Without the pictures, extract every line from the start of the material to the line containing "made[o] = o.copy()", both ends included.

— start —

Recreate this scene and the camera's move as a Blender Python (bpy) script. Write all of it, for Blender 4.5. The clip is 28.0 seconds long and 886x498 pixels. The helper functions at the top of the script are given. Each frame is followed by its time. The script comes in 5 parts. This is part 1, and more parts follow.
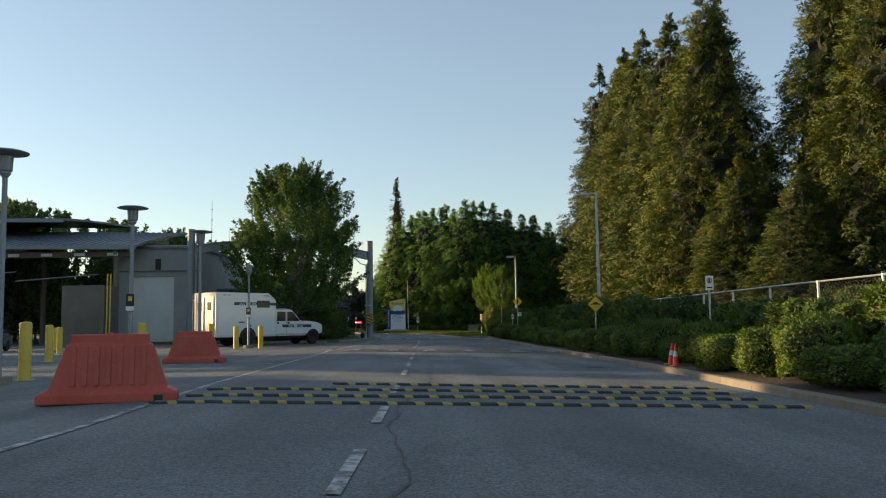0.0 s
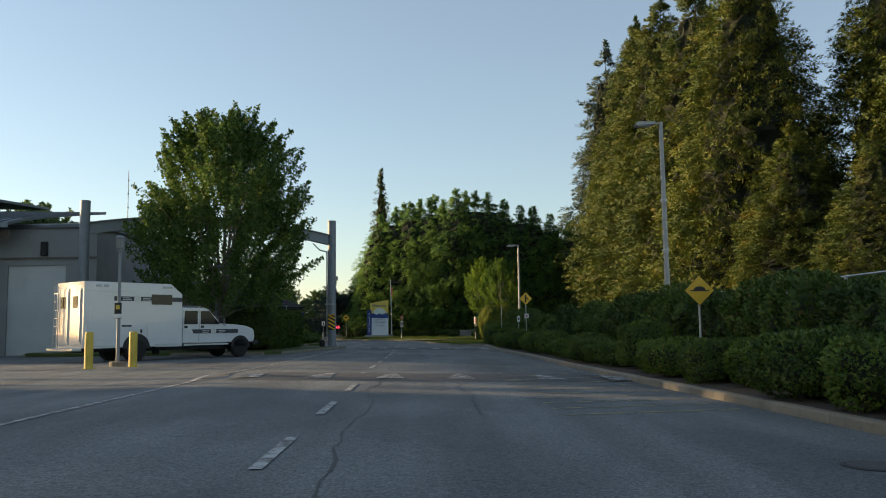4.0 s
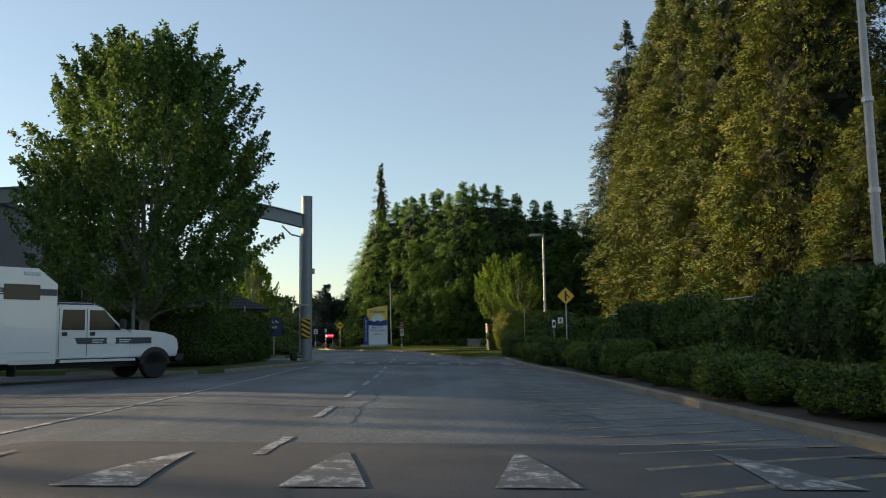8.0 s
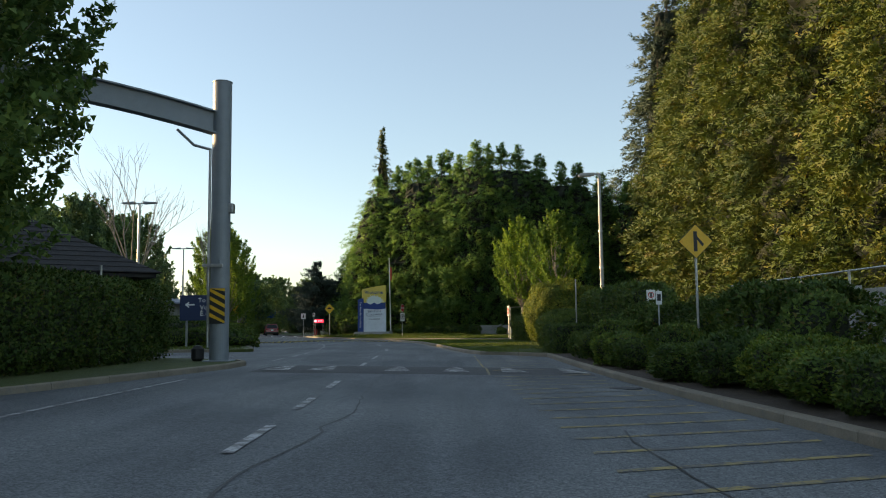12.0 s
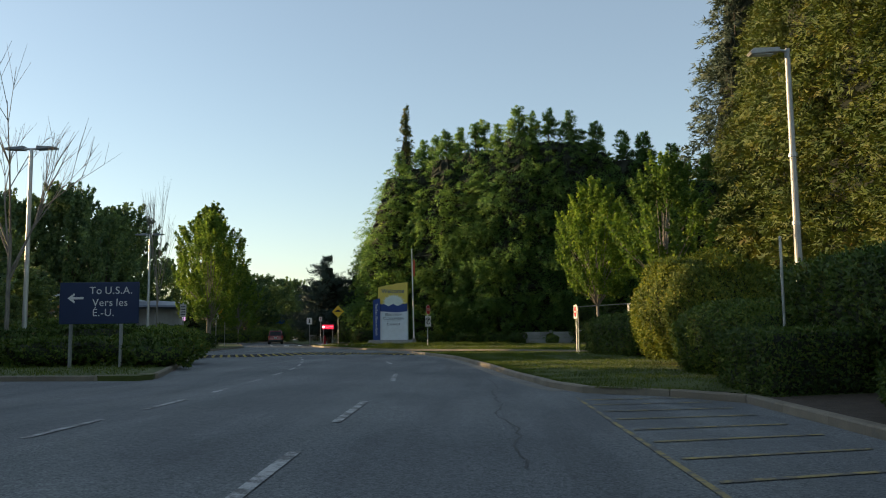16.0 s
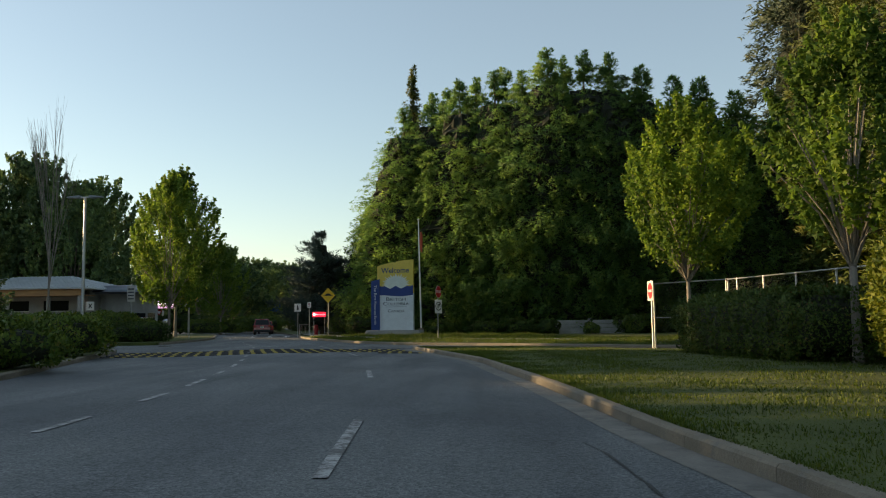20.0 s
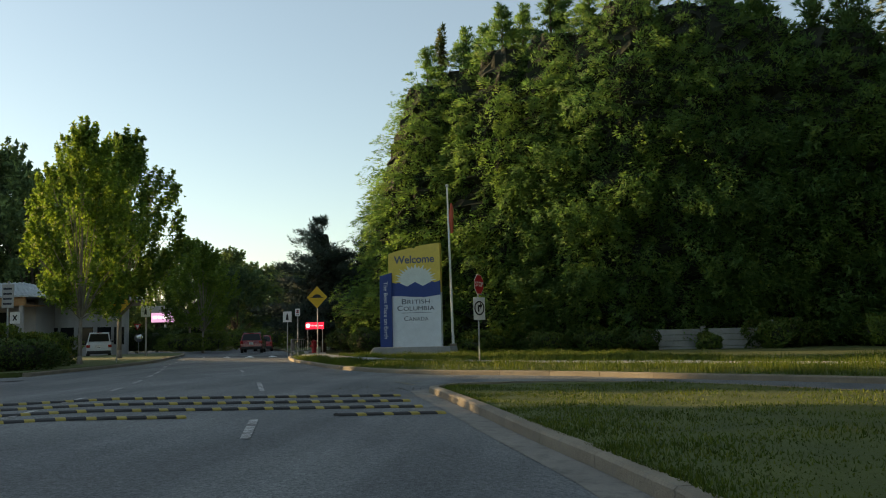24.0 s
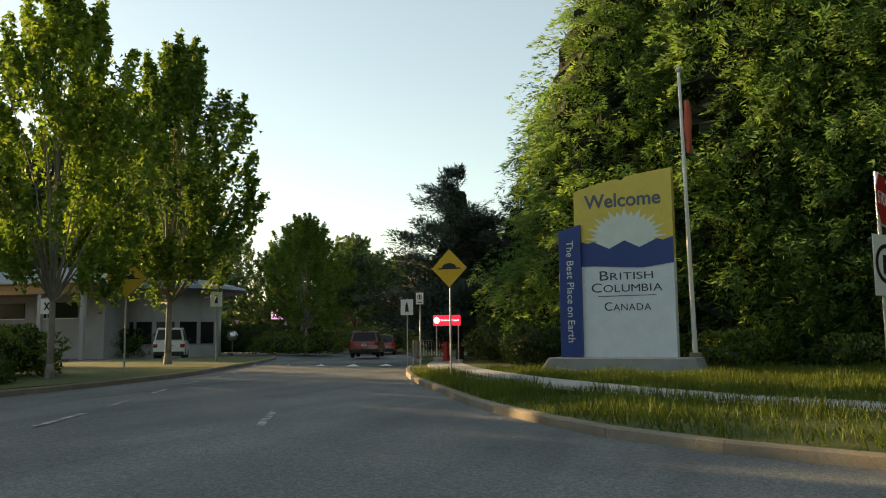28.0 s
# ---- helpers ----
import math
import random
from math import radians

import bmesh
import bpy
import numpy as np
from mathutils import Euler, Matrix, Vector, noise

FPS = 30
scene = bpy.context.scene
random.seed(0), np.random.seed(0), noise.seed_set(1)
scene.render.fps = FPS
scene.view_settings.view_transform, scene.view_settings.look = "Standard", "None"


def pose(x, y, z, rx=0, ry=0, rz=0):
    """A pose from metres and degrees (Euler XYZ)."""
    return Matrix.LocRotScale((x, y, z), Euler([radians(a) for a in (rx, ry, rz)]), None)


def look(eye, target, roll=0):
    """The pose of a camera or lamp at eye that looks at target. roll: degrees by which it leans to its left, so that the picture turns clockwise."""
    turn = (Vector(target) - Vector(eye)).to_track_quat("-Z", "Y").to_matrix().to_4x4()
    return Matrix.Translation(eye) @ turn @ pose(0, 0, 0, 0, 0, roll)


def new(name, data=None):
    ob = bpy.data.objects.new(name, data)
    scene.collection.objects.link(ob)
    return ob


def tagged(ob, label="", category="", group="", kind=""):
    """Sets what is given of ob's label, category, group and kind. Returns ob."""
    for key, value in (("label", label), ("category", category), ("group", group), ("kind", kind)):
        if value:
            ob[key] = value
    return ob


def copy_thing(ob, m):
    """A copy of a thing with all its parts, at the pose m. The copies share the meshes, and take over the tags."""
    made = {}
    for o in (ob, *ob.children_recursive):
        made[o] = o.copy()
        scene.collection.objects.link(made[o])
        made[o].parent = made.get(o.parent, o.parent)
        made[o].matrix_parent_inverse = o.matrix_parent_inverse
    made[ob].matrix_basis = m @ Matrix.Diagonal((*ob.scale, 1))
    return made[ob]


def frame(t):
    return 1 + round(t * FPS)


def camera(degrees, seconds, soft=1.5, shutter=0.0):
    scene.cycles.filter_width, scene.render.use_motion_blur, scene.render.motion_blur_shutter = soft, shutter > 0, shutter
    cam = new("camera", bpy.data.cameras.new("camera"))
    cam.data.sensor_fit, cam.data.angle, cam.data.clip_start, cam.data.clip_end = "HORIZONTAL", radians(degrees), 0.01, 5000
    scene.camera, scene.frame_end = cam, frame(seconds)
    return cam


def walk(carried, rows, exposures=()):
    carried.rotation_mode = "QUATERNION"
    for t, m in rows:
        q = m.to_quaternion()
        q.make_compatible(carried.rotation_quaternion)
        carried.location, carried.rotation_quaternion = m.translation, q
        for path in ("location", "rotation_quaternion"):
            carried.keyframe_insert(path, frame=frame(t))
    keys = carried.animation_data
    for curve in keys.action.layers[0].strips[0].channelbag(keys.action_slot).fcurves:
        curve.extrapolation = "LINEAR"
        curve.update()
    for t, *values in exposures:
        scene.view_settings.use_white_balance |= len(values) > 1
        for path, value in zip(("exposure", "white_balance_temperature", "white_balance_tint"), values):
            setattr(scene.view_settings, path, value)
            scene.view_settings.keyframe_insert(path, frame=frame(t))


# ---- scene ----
cam = camera(56.7, 28.0, 1.05)
METRES, EYE, TILT, LEAN, TURN = 123.0, 1.22, -2.75, 0.0, 0.0
ROWS = [
    (0.0, 0.0000, 0.0000, 0.00002, 0.11, 8.05, 0.80),
    (0.5, 0.0011, 0.0176, 0.00084, -1.02, 8.05, 0.82),
    (1.0, 0.0021, 0.0361, 0.00170, -1.09, 8.10, 0.83),
    (1.5, 0.0029, 0.0550, 0.00259, -1.05, 8.14, 0.90),
    (2.0, 0.0035, 0.0736, 0.00347, -0.98, 8.11, 0.96),
    (2.5, 0.0038, 0.0919, 0.00433, -0.83, 8.16, 0.93),
    (3.0, 0.0040, 0.1097, 0.00518, -0.60, 8.20, 0.92),
    (3.5, 0.0041, 0.1270, 0.00600, -0.48, 8.29, 0.85),
    (5.5, 0.0035, 0.1887, 0.00896, -0.48, 8.73, 0.97),
    (6.0, 0.0032, 0.2024, 0.00962, -0.41, 8.84, 0.95),
    (6.5, 0.0031, 0.2156, 0.01025, -0.38, 8.87, 0.94),
    (7.0, 0.0030, 0.2286, 0.01087, -0.41, 8.87, 0.91),
    (7.5, 0.0028, 0.2419, 0.01150, -0.35, 8.95, 0.91),
    (8.0, 0.0026, 0.2564, 0.01220, -0.24, 9.02, 0.87),
    (8.5, 0.0027, 0.2720, 0.01294, -0.13, 9.06, 0.88),
    (9.0, 0.0026, 0.2894, 0.01377, -0.05, 9.08, 0.81),
    (9.5, 0.0026, 0.3083, 0.01481, 0.01, 9.14, 0.76),
    (10.0, 0.0028, 0.3277, 0.01610, 0.12, 9.27, 0.61),
    (10.5, 0.0030, 0.3474, 0.01702, 0.16, 9.31, 0.49),
    (11.0, 0.0036, 0.3671, 0.01757, 0.22, 8.94, 0.55),
    (11.5, 0.0032, 0.3878, 0.01842, 0.29, 7.90, 0.60),
    (12.0, 0.0028, 0.4089, 0.01944, 0.35, 8.09, 0.62),
    (12.5, 0.0023, 0.4295, 0.02043, 0.54, 8.22, 0.74),
    (14.5, -0.0014, 0.5082, 0.02427, 1.61, 8.71, 0.69),
    (15.0, -0.0023, 0.5259, 0.02512, 1.83, 8.71, 0.66),
    (15.5, -0.0033, 0.5442, 0.02601, 2.14, 8.72, 0.60),
    (16.0, -0.0040, 0.5625, 0.02689, 2.30, 8.58, 0.54),
    (16.5, -0.0048, 0.5817, 0.02782, 2.45, 8.55, 0.44),
    (17.0, -0.0058, 0.5990, 0.02866, 2.58, 8.70, 0.38),
    (17.5, -0.0066, 0.6148, 0.02943, 2.56, 8.92, 0.43),
    (18.0, -0.0074, 0.6289, 0.03011, 2.72, 8.77, 0.36),
    (18.5, -0.0082, 0.6414, 0.03072, 2.80, 8.69, 0.53),
    (19.0, -0.0089, 0.6540, 0.03134, 2.93, 7.54, 0.52),
    (19.5, -0.0096, 0.6666, 0.03195, 3.04, 7.56, 0.51),
    (20.0, -0.0105, 0.6799, 0.03261, 3.06, 7.79, 0.56),
    (20.5, -0.0114, 0.6928, 0.03324, 3.16, 7.93, 0.55),
    (22.5, -0.0138, 0.7680, 0.03682, 3.70, 8.31, 1.19),
    (23.0, -0.0157, 0.7926, 0.03798, 3.86, 8.48, 1.25),
    (23.5, -0.0181, 0.8178, 0.03918, 4.11, 8.63, 1.23),
    (24.0, -0.0214, 0.8428, 0.04037, 5.64, 8.68, 1.06),
    (24.5, -0.0254, 0.8671, 0.04153, 7.53, 8.62, 0.85),
    (25.0, -0.0299, 0.8903, 0.04264, 9.78, 8.60, 0.81),
    (25.5, -0.0350, 0.9115, 0.04368, 11.01, 8.52, 0.87),
    (26.0, -0.0401, 0.9311, 0.04464, 12.08, 8.52, 0.78),
    (26.5, -0.0451, 0.9490, 0.04549, 13.68, 8.49, 0.55),
    (27.0, -0.0498, 0.9653, 0.04627, 13.99, 8.51, 0.33),
    (27.5, -0.0546, 0.9795, 0.04696, 14.52, 8.83, 0.16),
    (28.0, -0.0590, 0.9930, 0.04762, 14.89, 8.85, -0.13),
]
walk(cam, [(t, pose(0, 0, EYE, TILT, LEAN, TURN) @ pose(METRES * x, METRES * y, METRES * z, 90 + pitch, roll, yaw)) for t, x, y, z, yaw, pitch, roll in ROWS],
     [(0.0, 1.07, 6900, 11), (6.0, 1.08, 6800, 11), (8.0, 1.08, 6750, 11), (10.0, 1.38, 7000, 11), (12.0, 1.36, 6950, 11), (15.0, 1.17, 6850, 10), (18.0, 1.06, 7050, 10), (20.0, 1.1, 7250, 9), (23.0, 1.3, 7450, 9), (24.0, 1.22, 7500, 8), (26.0, 1.3, 7700, 8), (27.0, 1.35, 7750, 8), (28.0, 1.5, 8500, 8)])

# ---- light ----
SUN_AZ, SUN_EL = radians(-74.0), radians(11.0)
world = bpy.data.worlds.new("evening_sky")
scene.world = world
world.use_nodes = True
sky = world.node_tree.nodes.new("ShaderNodeTexSky")
sky.sky_type, sky.sun_disc = "NISHITA", False
sky.sun_elevation, sky.sun_rotation = SUN_EL, SUN_AZ
sky.air_density, sky.dust_density, sky.ozone_density, sky.altitude = 1.0, 0.5, 1.6, 50
back = world.node_tree.nodes["Background"]
back.inputs["Strength"].default_value = 0.12
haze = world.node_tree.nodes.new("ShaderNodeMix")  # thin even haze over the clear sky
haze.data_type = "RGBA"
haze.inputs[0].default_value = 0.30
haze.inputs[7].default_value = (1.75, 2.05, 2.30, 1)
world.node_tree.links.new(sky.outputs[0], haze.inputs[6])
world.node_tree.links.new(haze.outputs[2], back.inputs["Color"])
to_sun = Vector((math.sin(SUN_AZ) * math.cos(SUN_EL), math.cos(SUN_AZ) * math.cos(SUN_EL), math.sin(SUN_EL)))
sun = new("sun", bpy.data.lights.new("sun", "SUN"))
sun.data.energy, sun.data.angle, sun.data.color = 4.0, radians(0.6), (1.0, 0.73, 0.41)
sun.matrix_world = look((-80, 60, 40), Vector((-80, 60, 40)) - to_sun)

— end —

*ANSWER:*
Recreate this scene and the camera's move as a Blender Python (bpy) script. Write all of it, for Blender 4.5. The clip is 28.0 seconds long and 886x498 pixels. The helper functions at the top of the script are given. Each frame is followed by its time. The script comes in 5 parts. This is part 1, and more parts follow.
0.0 s
4.0 s
8.0 s
12.0 s
16.0 s
20.0 s
24.0 s
28.0 s
# ---- helpers ----
import math
import random
from math import radians

import bmesh
import bpy
import numpy as np
from mathutils import Euler, Matrix, Vector, noise

FPS = 30
scene = bpy.context.scene
random.seed(0), np.random.seed(0), noise.seed_set(1)
scene.render.fps = FPS
scene.view_settings.view_transform, scene.view_settings.look = "Standard", "None"


def pose(x, y, z, rx=0, ry=0, rz=0):
    """A pose from metres and degrees (Euler XYZ)."""
    return Matrix.LocRotScale((x, y, z), Euler([radians(a) for a in (rx, ry, rz)]), None)


def look(eye, target, roll=0):
    """The pose of a camera or lamp at eye that looks at target. roll: degrees by which it leans to its left, so that the picture turns clockwise."""
    turn = (Vector(target) - Vector(eye)).to_track_quat("-Z", "Y").to_matrix().to_4x4()
    return Matrix.Translation(eye) @ turn @ pose(0, 0, 0, 0, 0, roll)


def new(name, data=None):
    ob = bpy.data.objects.new(name, data)
    scene.collection.objects.link(ob)
    return ob


def tagged(ob, label="", category="", group="", kind=""):
    """Sets what is given of ob's label, category, group and kind. Returns ob."""
    for key, value in (("label", label), ("category", category), ("group", group), ("kind", kind)):
        if value:
            ob[key] = value
    return ob


def copy_thing(ob, m):
    """A copy of a thing with all its parts, at the pose m. The copies share the meshes, and take over the tags."""
    made = {}
    for o in (ob, *ob.children_recursive):
        made[o] = o.copy()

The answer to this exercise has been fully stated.